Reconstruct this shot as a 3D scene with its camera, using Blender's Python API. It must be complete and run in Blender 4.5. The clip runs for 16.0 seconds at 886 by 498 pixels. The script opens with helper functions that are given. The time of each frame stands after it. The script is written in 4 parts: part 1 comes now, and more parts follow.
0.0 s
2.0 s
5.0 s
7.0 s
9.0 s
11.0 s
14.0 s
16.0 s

● ● ● ●

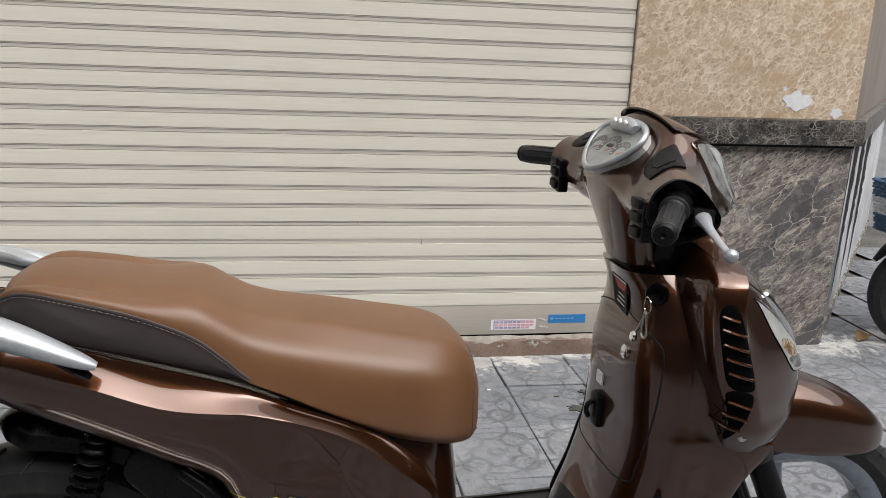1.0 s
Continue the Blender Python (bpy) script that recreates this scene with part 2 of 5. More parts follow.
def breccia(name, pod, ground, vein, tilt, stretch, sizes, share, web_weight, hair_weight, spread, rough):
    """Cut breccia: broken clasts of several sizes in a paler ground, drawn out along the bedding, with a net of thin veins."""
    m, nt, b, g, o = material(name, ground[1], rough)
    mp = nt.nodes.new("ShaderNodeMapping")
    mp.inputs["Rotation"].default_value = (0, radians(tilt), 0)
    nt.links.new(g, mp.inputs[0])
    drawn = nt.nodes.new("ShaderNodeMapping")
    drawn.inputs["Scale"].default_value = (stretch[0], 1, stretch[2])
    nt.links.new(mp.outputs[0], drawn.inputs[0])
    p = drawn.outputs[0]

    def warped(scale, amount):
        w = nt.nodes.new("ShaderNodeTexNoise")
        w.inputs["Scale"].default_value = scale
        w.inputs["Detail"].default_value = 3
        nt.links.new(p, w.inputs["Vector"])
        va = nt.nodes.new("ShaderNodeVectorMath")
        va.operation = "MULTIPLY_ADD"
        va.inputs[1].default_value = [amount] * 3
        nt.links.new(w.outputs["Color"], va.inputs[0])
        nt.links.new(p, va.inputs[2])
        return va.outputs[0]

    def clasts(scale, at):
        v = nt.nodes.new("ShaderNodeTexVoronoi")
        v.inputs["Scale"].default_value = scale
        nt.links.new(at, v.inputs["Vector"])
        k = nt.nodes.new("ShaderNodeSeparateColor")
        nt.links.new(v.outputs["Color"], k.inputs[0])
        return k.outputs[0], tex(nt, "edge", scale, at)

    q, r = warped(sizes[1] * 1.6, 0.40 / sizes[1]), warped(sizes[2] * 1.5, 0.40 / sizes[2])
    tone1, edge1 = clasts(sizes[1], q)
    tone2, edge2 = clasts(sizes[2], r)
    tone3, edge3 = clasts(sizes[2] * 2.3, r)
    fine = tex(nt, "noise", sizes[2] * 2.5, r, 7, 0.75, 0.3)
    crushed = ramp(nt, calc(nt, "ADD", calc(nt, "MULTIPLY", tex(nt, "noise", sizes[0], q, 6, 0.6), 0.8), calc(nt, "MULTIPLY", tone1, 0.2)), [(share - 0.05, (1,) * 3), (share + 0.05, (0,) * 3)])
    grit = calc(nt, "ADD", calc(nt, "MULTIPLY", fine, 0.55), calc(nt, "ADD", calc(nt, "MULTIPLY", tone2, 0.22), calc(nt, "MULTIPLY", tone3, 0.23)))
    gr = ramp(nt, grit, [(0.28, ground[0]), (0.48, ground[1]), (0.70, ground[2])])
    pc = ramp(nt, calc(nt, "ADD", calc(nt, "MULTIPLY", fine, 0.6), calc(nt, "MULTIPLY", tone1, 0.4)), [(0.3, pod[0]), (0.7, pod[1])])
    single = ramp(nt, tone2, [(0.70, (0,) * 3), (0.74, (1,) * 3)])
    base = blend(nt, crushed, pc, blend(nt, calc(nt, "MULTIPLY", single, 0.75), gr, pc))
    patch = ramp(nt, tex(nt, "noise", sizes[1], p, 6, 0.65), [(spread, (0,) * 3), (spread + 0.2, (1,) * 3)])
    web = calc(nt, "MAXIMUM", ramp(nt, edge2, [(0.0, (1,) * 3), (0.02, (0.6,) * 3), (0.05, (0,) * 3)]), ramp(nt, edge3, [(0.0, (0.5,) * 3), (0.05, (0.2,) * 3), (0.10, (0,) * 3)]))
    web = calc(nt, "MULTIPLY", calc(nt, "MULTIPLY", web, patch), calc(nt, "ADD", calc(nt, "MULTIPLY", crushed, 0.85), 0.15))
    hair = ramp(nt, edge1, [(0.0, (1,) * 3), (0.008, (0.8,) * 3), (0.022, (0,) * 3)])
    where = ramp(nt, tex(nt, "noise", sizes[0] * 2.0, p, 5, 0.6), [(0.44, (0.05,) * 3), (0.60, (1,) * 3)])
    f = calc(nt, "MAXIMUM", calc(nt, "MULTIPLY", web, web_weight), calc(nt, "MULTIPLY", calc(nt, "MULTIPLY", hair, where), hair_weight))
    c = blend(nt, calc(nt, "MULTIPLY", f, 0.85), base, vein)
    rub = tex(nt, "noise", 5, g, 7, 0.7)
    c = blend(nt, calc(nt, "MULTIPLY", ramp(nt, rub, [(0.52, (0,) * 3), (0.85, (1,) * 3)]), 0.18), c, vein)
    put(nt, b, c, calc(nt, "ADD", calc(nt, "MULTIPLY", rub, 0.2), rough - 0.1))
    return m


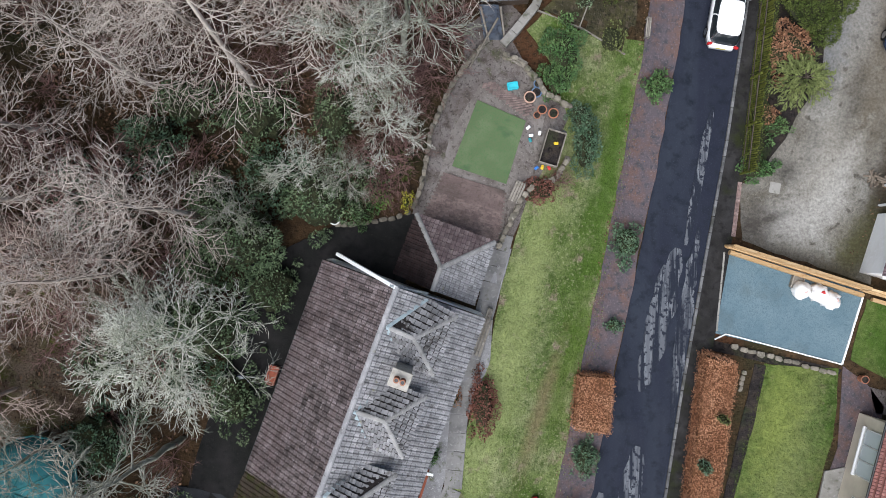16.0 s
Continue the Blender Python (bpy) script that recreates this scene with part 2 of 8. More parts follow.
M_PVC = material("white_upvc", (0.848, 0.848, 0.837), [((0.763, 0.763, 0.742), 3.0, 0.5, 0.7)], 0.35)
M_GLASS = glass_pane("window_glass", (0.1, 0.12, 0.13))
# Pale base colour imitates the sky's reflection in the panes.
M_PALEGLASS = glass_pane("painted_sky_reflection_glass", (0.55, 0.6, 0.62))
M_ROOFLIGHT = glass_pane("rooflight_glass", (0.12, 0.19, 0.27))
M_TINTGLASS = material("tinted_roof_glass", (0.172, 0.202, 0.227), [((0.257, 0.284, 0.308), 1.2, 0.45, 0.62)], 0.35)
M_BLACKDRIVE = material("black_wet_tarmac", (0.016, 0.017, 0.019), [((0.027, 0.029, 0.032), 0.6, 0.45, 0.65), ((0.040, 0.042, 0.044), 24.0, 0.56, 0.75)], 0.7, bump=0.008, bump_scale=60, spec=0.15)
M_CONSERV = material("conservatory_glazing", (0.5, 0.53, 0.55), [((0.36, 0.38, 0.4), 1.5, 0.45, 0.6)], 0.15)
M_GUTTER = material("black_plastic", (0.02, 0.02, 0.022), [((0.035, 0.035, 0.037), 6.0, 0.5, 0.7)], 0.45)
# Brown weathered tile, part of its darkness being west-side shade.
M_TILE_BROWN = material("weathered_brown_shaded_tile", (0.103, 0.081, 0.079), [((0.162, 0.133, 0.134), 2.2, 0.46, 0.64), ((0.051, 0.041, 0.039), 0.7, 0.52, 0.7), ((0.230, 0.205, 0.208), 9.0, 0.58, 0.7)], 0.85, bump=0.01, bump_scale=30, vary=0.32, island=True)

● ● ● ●

EXERCISE OBJECTIVE
Return every line of the preceding records in which the word "script" appears.

TASK OUTPUT
Reconstruct this shot as a 3D scene with its camera, using Blender's Python API. It must be complete and run in Blender 4.5. The clip runs for 16.0 seconds at 886 by 498 pixels. The script opens with helper functions that are given. The time of each frame stands after it. The script is written in 4 parts: part 1 comes now, and more parts follow.
Continue the Blender Python (bpy) script that recreates this scene with part 2 of 5. More parts follow.
Continue the Blender Python (bpy) script that recreates this scene with part 2 of 8. More parts follow.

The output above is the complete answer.